Fig. 3.. T cells with engineered cryptic epitope specific TCRs can bind and activate in response to cryptic epitopes.

(a) pMHC tetramer binding of J76-CD8 T cell expressing TCR-4 targeting the HDGFL2 epitope FGKGHSGM, and TCR-11 targeting the IgLON5 epitope SSLSAWCQLHR. (b) Flow cytometry histogram plots of CD69 upregulation following 18 hour incubation in a cryptic epitope tetramer coated plate across the following conditions: no pMHC coated on the plate, CMV pp65 (irrelevant) pMHC coated on the plate, irrelevant TCR co-cultured with the matched cryptic epitope pMHC, matched TCR co-cultured with the matched cryptic epitope pMHC. Results for TCR-4 (top row) and TCR-11 (bottom row) are shown. (c/d) Evaluation of pMHC tetramer binding and activation of J76-CD8 T cell expressing TCR-4 (c) and TCR-11 (d) across various possible epitope variations of identified cognate cryptic epitopes.

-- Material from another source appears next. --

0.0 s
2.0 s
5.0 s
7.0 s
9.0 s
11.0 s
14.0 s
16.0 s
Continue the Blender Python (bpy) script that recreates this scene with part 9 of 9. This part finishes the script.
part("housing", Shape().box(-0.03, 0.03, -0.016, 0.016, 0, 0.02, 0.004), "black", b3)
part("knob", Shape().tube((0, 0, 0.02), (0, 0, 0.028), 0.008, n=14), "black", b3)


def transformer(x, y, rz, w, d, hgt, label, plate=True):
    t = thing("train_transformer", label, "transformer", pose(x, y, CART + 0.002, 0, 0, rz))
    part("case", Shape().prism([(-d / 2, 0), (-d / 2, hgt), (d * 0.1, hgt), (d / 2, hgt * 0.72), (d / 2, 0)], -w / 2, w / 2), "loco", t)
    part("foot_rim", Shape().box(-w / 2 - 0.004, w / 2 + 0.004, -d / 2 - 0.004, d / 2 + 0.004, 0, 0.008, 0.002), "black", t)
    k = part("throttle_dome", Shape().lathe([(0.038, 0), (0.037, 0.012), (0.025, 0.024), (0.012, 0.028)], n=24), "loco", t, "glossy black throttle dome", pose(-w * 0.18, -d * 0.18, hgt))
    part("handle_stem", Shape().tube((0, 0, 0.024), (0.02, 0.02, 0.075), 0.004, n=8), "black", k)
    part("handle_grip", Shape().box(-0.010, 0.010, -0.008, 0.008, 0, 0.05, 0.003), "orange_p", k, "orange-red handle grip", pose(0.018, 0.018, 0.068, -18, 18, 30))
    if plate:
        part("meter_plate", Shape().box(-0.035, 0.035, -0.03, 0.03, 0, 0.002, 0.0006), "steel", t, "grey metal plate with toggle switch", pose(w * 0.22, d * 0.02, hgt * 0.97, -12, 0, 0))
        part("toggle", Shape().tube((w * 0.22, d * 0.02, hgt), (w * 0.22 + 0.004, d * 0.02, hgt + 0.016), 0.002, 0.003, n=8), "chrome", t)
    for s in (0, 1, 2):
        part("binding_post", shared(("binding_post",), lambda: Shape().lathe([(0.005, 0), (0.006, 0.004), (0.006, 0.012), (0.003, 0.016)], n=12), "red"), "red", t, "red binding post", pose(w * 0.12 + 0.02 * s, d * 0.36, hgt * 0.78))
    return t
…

The values shown on the heatmaps are background subtracted based on an irrelevant CMV pp65-specific TCR. (e) Constructs carrying HDGFL2.17 epitope or scramble epitope were transduced into CCF-STTG1-GFP astrocytes and co-incubated with primary CD8⁺ T cells transduced to express TCR-4 or irrelevant TCR or untransduced primary CD8⁺ T cells. GFP area over time was detected as a measure of cell death over time. GFP signals were normalized to the scramble construct with the irrelevant T cell condition. The Kolmogorov–Smirnov (two-sided) test was performed on possible differences in the means of the curves. The standard error for each normalized value is shown across four technical replicates.

Fig. 4.. HDGFL2 cryptic epitope specific CD8⁺ T cells can efficiently kill TDP-43 deficient astrocytes.

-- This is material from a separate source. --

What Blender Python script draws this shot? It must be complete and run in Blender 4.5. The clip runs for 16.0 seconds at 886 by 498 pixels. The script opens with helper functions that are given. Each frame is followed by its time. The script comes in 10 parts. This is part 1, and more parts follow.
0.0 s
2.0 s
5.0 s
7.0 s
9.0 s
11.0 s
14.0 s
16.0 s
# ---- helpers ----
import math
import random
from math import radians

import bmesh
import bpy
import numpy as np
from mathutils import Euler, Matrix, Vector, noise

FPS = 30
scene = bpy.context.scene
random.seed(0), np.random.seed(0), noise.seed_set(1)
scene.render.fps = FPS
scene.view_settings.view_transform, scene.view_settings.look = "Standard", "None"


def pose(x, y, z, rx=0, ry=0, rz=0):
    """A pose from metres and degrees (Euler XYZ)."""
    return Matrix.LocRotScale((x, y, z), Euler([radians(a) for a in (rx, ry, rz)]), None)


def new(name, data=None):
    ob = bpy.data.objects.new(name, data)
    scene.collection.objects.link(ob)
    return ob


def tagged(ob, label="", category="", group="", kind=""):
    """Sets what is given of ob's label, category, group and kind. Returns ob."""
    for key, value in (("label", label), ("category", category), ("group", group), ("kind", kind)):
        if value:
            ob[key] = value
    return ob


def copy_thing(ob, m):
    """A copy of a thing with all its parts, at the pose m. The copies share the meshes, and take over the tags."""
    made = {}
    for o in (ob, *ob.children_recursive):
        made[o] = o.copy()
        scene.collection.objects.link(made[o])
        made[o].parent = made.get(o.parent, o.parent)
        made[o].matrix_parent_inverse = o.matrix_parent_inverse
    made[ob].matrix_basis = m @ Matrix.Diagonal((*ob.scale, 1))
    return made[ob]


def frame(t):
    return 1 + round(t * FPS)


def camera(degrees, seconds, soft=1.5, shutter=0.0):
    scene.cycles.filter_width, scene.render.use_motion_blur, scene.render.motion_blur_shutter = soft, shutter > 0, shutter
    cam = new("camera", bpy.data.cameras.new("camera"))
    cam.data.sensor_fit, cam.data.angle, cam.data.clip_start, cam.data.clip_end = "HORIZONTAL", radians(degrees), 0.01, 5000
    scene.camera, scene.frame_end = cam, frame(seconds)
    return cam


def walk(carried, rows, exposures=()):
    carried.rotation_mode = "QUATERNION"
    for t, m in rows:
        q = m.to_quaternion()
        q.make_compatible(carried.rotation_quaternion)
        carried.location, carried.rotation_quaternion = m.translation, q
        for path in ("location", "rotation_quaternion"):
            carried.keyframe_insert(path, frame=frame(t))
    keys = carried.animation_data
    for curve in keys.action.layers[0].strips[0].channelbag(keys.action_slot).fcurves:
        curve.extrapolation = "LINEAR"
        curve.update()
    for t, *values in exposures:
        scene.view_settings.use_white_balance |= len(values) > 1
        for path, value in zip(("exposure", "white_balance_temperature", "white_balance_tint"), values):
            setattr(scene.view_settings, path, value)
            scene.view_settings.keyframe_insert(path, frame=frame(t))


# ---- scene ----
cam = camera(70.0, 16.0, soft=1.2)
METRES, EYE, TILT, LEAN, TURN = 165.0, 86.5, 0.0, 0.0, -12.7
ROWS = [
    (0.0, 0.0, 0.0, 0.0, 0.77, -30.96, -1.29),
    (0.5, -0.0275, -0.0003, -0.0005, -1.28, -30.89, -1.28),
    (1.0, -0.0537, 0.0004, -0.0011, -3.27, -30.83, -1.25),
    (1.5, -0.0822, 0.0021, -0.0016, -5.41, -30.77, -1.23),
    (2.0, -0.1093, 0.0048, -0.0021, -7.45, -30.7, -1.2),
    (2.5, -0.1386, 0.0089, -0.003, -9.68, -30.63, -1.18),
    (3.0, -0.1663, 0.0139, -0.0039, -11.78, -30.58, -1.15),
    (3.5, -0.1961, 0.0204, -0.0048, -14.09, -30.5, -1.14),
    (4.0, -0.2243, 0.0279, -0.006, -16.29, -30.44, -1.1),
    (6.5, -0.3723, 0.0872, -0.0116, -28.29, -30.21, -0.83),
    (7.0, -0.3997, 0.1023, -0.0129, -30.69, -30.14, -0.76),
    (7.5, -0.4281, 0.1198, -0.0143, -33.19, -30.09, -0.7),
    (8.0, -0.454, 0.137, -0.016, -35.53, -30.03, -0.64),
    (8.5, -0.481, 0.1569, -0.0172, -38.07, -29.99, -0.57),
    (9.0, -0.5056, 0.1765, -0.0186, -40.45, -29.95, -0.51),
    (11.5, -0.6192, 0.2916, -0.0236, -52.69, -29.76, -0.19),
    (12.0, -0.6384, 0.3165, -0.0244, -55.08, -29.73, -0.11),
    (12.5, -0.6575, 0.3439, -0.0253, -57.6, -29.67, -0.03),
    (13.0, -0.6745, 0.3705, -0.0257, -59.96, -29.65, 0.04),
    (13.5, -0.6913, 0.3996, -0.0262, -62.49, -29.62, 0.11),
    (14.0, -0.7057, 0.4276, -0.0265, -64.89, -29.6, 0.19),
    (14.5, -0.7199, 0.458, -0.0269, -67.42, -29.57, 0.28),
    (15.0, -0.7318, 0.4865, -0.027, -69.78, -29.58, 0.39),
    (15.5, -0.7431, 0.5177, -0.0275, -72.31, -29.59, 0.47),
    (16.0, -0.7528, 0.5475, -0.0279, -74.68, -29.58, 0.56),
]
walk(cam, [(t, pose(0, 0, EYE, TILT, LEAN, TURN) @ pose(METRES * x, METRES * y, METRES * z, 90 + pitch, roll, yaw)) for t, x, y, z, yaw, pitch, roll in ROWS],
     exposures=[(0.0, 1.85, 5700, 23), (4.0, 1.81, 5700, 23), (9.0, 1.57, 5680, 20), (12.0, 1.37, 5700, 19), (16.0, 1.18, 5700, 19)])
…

(a) siRNA knockdown and HDGFL2 cryptic exon PCR strategy diagram (left) and Tapestation trace of final HDGFL2 cryptic exon PCR product across control and TDP-43 knockdown (right). (b) Cytotoxicity of HDGFL2 cryptic epitope specific CD8⁺ T cells toward astrocyte-like cell line, CCF-STTG1-GFP, and its HLA-negative version, CCF-STTG1-GFP-β2M-shRNA, across time as measured by GFP expression. Three T cell conditions across control and siRNA TDP-43 knockdown were measured. CD8-TCR-4: human primary activated CD8⁺ T cells transduced to express TCR-4 and enriched via flow cytometry to be 100% tetramer positive using HDGFL2.17 pMHC tetramer; CD8-UT: primary activated and TCR untransduced CD8⁺ T cells from matching donor; No T cell: no T cells were added to the co-culture. GFP signals were normalized to the No T cell condition. The Kolmogorov–Smirnov (two-sided) test was performed on possible differences in the means of the curves between CD8-TCR-4 and CD8-UT in both panels. ***p = 8.305e-07. ns, p = 0.5041. (c) representative images of the CCF-STTG1-GFP:CD8-TCR-4 co-culture across TDP-43 (top) and control (bottom) siRNA knockdown. The red mask marks cells undergoing cell death as indicated by caspase 3/7 dye. The standard error for each normalized value is shown across three technical replicates.